Price sensitivity exists when the demand for a product falls with an increase in its price and when the demand for the product increases with a decrease in price of the product. It is important to observe that such rise and fall in demand with increase or decrease in price of the product occur as long as there is no change in the marketing environment and the buying patterns of customers.
Firms use various methods to measure the demand curves. They may statistically analyze past prices, volumes sold and other factors to estimate the price-demand relationships. The price elasticity of demand is said to be the percentage change in quantity demanded divided by the percentage change in the price of that good.
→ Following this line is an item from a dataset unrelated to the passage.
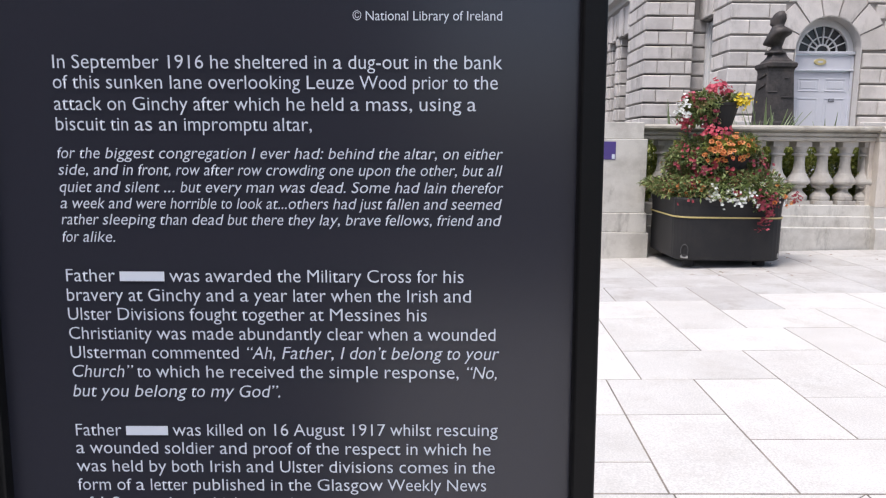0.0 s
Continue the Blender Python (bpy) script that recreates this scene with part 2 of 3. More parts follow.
# ---- the information stand with its printed text ----
# printed lines: (kind, left, baseline, width, pieces); a number among the pieces is a plain bar of that many ems
R, I = 0, 1
LINES = [
    ("c", 0.0492, 0.2348, 0.0900, [(R, "\u00a9 National Library of Ireland")]),
    ("b", -0.1337, 0.2057, 0.2731, [(R, "In September 1916 he sheltered in a dug-out in the bank")]),
    ("b", -0.1337, 0.1937, 0.2711, [(R, "of this sunken lane overlooking Leuze Wood prior to the")]),
    ("b", -0.1337, 0.1807, 0.2581, [(R, "attack on Ginchy after which he held a mass, using a")]),
    ("b", -0.1337, 0.1681, 0.1581, [(R, "biscuit tin as an impromptu altar,")]),
    ("i", -0.1339, 0.1516, 0.2741, [(I, "for the biggest congregation I ever had: behind the altar, on either")]),
    ("i", -0.1339, 0.1414, 0.2741, [(I, "side, and in front, row after row crowding one upon the other, but all")]),
    ("i", -0.1339, 0.1308, 0.2748, [(I, "quiet and silent ... but every man was dead. Some had lain therefor")]),
    ("i", -0.1339, 0.1207, 0.2741, [(I, "a week and were horrible to look at...others had just fallen and seemed")]),
    ("i", -0.1339, 0.1106, 0.2741, [(I, "rather sleeping than dead but there they lay, brave fellows, friend and")]),
    ("i", -0.1339, 0.0988, 0.0340, [(I, "for alike.")]),
    ("b", -0.1335, 0.0744, 0.2521, [(R, "Father "), 2.556, (R, " was awarded the Military Cross for his")]),
    ("b", -0.1335, 0.0619, 0.2571, [(R, "bravery at Ginchy and a year later when the Irish and")]),
    ("b", -0.1335, 0.0495, 0.2291, [(R, "Ulster Divisions fought together at Messines his")]),
    ("b", -0.1335, 0.0371, 0.2730, [(R, "Christianity was made abundantly clear when a wounded")]),
    ("b", -0.1335, 0.0246, 0.2741, [(R, "Ulsterman commented "), (I, "\u201cAh, Father, I don\u2019t belong to your")]),
    ("b", -0.1335, 0.0121, 0.2740, [(I, "Church\u201d"), (R, " to which he received the simple response, "), (I, "\u201cNo,")]),
    ("b", -0.1335, -0.0015, 0.1350, [(I, "but you belong to my God\u201d.")]),
    ("b", -0.1334, -0.0274, 0.2751, [(R, "Father "), 2.556, (R, " was killed on 16 August 1917 whilst rescuing")]),
    ("b", -0.1334, -0.0395, 0.2711, [(R, "a wounded soldier and proof of the respect in which he")]),
    ("b", -0.1334, -0.0520, 0.2740, [(R, "was held by both Irish and Ulster divisions comes in the")]),
    ("b", -0.1334, -0.0651, 0.2006, [(R, "form of a letter published in the Glasgow")]),
    ("b", 0.0701, -0.0636, 0.0652, [(R, "Weekly News")]),
    ("b", -0.1334, -0.0780, 0.1421, [(R, "of 1 September which stated")]),
]
LINES += [
    ("i", -0.1337, -0.0945, 0.2758, [(I, "We couldn\u2019t agree with his religious opinion, but we simply worshipped")]),
    ("i", -0.1337, -0.1049, 0.2762, [(I, "him for other things. He didn\u2019t know the meaning of fear, and he didn\u2019t")]),
    ("i", -0.1337, -0.1154, 0.2757, [(I, "know what bigotry was. He was as ready to risk his life to take a drop")]),
    ("i", -0.1337, -0.1259, 0.2750, [(I, "of water to a wounded Ulsterman as to assist men of his own faith")]),
    ("i", -0.1335, -0.1364, 0.2750, [(I, "and regiment. The Ulstermen felt his loss more keenly than anybody ...")]),
    ("i", -0.1333, -0.1469, 0.2760, [(I, "Fr "), 2.556, (I, " was a true Christian in every sense of the word. He never")]),
    ("i", -0.1331, -0.1588, 0.0990, [(I, "tried to take things easy.")]),
    ("d", -0.1332, -0.2058, 0.1320, [(R, "Did You Know?")]),
    ("b", -0.1327, -0.2285, 0.2751, [(R, "Amongst the 176 chaplains who died during the war was")]),
    ("b", -0.1327, -0.2425, 0.2761, [(R, "the Rev "), 5.67, (R, ", who despite his age and ill-health")]),
    ("b", -0.1325, -0.2550, 0.2701, [(R, "insisted on being sent to the front. Here he served with")]),
    ("b", -0.1325, -0.2675, 0.2761, [(R, "the Lincolnshire Regiment and in less than a year became")]),
    ("b", -0.1325, -0.2806, 0.2681, [(R, "the second most decorated non-combatant in the war,")]),
    ("b", -0.1323, -0.2938, 0.2551, [(R, "being awarded the the Victoria Cross, Distinguished")]),
    ("b", -0.1322, -0.3062, 0.2651, [(R, "Service Order and Military Cross before he was fatally")]),
    ("b", -0.1323, -0.3182, 0.1771, [(R, "wounded in October 1918, aged 58.")]),
]
SIZE = {"b": 0.0116, "i": 0.0097, "c": 0.0079, "d": 0.0166}
type_data = bpy.data.curves.new("type", "FONT")
type_data.resolution_u = 3
type_ob = new("type", type_data)


WIDE = {}
for chars, w in (("ijl\u2019", 222), ("ft ,.:I", 278), ("r-\u201c\u201d", 333), ("cksvxyzJ", 500), ("abdeghnopqu0123456789?L", 556), ("FTZ", 611), ("ABEKPSVXY", 667), ("CDHNRUw", 722), ("\u00a9", 737), ("GOQ", 778), ("mM", 833), ("W", 944)):
    for ch in chars:
        WIDE[ch] = w / 1000


def set_width(s):
    """The width of a run of letters in a plain grotesque face, in ems."""
    return sum(WIDE[ch] for ch in s)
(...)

Marketers must carefully analyze the competitors’ reaction to the company’s pricing policies. Companies have various options for selecting a pricing method. These include mark-up pricing, target return pricing, perceived value pricing, going rate pricing, sealed bid pricing, differentiated pricing and value pricing.
Further, the selection of a pricing policy depends on its internal and external environment. Psychological pricing is where the price is fixed at odd numbers for the products. Another type of pricing policy is transfer pricing, where one division of an organization transfers or sells goods or services to another division. The price charged by the division for such transfer is called transfer pricing. The influence of other marketing mix variables on price is rather high. While setting the price of a product, all the other variables of the marketing mix, like the product features, production costs, distribution costs and the promotional and advertising expenditure should also be considered.
Companies normally adopt a pricing pattern on the basis of aspects like geographical factors, demand patterns of the customers, service levels that have to be delivered, pricing to improve short term sales, and so on. The popular methods adopted by marketers to fix the price of their products and services include geographic pricing, promotional pricing, discriminatory pricing, discounts and allowances, experience curve pricing and product mix pricing. Marketers sometimes face situations wherein they may have to increase or decrease the prices of the products and services they offer. The effects of these price changes have to be carefully studied in the light of perceptions of the buyers as well as competitors reactions.